## REQUIREMENT
Please output the lines shown below exactly as they appear.
(begin)
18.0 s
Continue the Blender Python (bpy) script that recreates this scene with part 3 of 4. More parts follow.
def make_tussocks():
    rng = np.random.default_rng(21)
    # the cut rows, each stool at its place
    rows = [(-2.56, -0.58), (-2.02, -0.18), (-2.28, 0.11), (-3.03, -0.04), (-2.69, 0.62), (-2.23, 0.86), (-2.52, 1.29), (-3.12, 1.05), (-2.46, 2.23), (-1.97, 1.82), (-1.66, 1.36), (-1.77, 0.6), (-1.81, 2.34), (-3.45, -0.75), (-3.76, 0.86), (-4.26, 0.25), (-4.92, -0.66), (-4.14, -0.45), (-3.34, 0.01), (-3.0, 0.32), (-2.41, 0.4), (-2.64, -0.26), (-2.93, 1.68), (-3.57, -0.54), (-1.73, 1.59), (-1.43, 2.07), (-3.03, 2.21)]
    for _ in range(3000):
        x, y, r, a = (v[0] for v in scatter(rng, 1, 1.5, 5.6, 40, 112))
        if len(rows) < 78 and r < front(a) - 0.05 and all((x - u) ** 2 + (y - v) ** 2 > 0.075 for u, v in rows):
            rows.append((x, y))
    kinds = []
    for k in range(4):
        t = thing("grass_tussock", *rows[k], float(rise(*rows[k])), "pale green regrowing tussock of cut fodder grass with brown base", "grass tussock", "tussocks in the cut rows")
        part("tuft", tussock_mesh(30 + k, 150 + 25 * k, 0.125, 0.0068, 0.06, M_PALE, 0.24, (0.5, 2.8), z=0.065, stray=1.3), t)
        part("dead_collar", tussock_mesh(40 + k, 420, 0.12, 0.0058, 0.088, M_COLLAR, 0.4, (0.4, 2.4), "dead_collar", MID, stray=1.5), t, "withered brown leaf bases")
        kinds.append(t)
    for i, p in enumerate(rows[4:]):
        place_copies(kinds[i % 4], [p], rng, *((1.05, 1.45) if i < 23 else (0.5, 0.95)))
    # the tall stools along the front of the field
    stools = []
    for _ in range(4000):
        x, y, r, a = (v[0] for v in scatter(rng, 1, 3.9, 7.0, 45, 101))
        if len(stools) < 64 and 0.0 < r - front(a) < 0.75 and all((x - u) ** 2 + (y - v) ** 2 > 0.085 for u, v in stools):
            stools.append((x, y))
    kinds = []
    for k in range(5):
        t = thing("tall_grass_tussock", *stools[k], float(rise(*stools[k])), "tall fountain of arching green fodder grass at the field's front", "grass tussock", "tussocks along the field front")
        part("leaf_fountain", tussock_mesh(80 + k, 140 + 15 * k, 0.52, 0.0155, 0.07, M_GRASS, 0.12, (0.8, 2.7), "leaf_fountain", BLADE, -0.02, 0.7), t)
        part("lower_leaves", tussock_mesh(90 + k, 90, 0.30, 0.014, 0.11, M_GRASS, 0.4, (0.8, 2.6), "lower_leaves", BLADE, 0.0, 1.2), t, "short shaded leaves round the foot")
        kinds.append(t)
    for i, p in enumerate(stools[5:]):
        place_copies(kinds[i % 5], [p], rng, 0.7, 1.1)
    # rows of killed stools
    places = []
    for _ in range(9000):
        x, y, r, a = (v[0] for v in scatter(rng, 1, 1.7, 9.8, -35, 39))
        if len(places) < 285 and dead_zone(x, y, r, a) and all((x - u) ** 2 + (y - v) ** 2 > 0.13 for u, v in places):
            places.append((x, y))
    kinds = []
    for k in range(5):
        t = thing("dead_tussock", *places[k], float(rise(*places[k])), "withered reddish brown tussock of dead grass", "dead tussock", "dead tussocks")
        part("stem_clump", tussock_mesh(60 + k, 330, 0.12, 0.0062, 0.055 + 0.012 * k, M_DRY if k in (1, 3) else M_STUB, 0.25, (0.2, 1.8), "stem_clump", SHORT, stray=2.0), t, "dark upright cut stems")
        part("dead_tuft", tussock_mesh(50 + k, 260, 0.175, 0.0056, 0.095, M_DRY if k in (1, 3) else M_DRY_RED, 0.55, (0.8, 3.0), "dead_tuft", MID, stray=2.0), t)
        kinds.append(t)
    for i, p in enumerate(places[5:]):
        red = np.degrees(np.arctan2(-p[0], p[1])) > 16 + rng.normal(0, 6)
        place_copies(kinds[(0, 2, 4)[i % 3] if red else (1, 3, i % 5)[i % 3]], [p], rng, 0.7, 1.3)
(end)
## FINAL RESULT
18.0 s
Continue the Blender Python (bpy) script that recreates this scene with part 3 of 4. More parts follow.
def make_tussocks():
    rng = np.random.default_rng(21)
    # the cut rows, each stool at its place
    rows = [(-2.56, -0.58), (-2.02, -0.18), (-2.28, 0.11), (-3.03, -0.04), (-2.69, 0.62), (-2.23, 0.86), (-2.52, 1.29), (-3.12, 1.05), (-2.46, 2.23), (-1.97, 1.82), (-1.66, 1.36), (-1.77, 0.6), (-1.81, 2.34), (-3.45, -0.75), (-3.76, 0.86), (-4.26, 0.25), (-4.92, -0.66), (-4.14, -0.45), (-3.34, 0.01), (-3.0, 0.32), (-2.41, 0.4), (-2.64, -0.26), (-2.93, 1.68), (-3.57, -0.54), (-1.73, 1.59), (-1.43, 2.07), (-3.03, 2.21)]
    for _ in range(3000):
        x, y, r, a = (v[0] for v in scatter(rng, 1, 1.5, 5.6, 40, 112))
        if len(rows) < 78 and r < front(a) - 0.05 and all((x - u) ** 2 + (y - v) ** 2 > 0.075 for u, v in rows):
            rows.append((x, y))
    kinds = []
    for k in range(4):
        t = thing("grass_tussock", *rows[k], float(rise(*rows[k])), "pale green regrowing tussock of cut fodder grass with brown base", "grass tussock", "tussocks in the cut rows")
        part("tuft", tussock_mesh(30 + k, 150 + 25 * k, 0.125, 0.0068, 0.06, M_PALE, 0.24, (0.5, 2.8), z=0.065, stray=1.3), t)
        part("dead_collar", tussock_mesh(40 + k, 420, 0.12, 0.0058, 0.088, M_COLLAR, 0.4, (0.4, 2.4), "dead_collar", MID, stray=1.5), t, "withered brown leaf bases")
        kinds.append(t)
    for i, p in enumerate(rows[4:]):
        place_copies(kinds[i % 4], [p], rng, *((1.05, 1.45) if i < 23 else (0.5, 0.95)))
    # the tall stools along the front of the field
    stools = []
    for _ in range(4000):
        x, y, r, a = (v[0] for v in scatter(rng, 1, 3.9, 7.0, 45, 101))
        if len(stools) < 64 and 0.0 < r - front(a) < 0.75 and all((x - u) ** 2 + (y - v) ** 2 > 0.085 for u, v in stools):
            stools.append((x, y))
    kinds = []
    for k in range(5):
        t = thing("tall_grass_tussock", *stools[k], float(rise(*stools[k])), "tall fountain of arching green fodder grass at the field's front", "grass tussock", "tussocks along the field front")
        part("leaf_fountain", tussock_mesh(80 + k, 140 + 15 * k, 0.52, 0.0155, 0.07, M_GRASS, 0.12, (0.8, 2.7), "leaf_fountain", BLADE, -0.02, 0.7), t)
        part("lower_leaves", tussock_mesh(90 + k, 90, 0.30, 0.014, 0.11, M_GRASS, 0.4, (0.8, 2.6), "lower_leaves", BLADE, 0.0, 1.2), t, "short shaded leaves round the foot")
        kinds.append(t)
    for i, p in enumerate(stools[5:]):
        place_copies(kinds[i % 5], [p], rng, 0.7, 1.1)
    # rows of killed stools
    places = []
    for _ in range(9000):
        x, y, r, a = (v[0] for v in scatter(rng, 1, 1.7, 9.8, -35, 39))
        if len(places) < 285 and dead_zone(x, y, r, a) and all((x - u) ** 2 + (y - v) ** 2 > 0.13 for u, v in places):
            places.append((x, y))
    kinds = []
    for k in range(5):
        t = thing("dead_tussock", *places[k], float(rise(*places[k])), "withered reddish brown tussock of dead grass", "dead tussock", "dead tussocks")
        part("stem_clump", tussock_mesh(60 + k, 330, 0.12, 0.0062, 0.055 + 0.012 * k, M_DRY if k in (1, 3) else M_STUB, 0.25, (0.2, 1.8), "stem_clump", SHORT, stray=2.0), t, "dark upright cut stems")
        part("dead_tuft", tussock_mesh(50 + k, 260, 0.175, 0.0056, 0.095, M_DRY if k in (1, 3) else M_DRY_RED, 0.55, (0.8, 3.0), "dead_tuft", MID, stray=2.0), t)
        kinds.append(t)
    for i, p in enumerate(places[5:]):
        red = np.degrees(np.arctan2(-p[0], p[1])) > 16 + rng.normal(0, 6)
        place_copies(kinds[(0, 2, 4)[i % 3] if red else (1, 3, i % 5)[i % 3]], [p], rng, 0.7, 1.3)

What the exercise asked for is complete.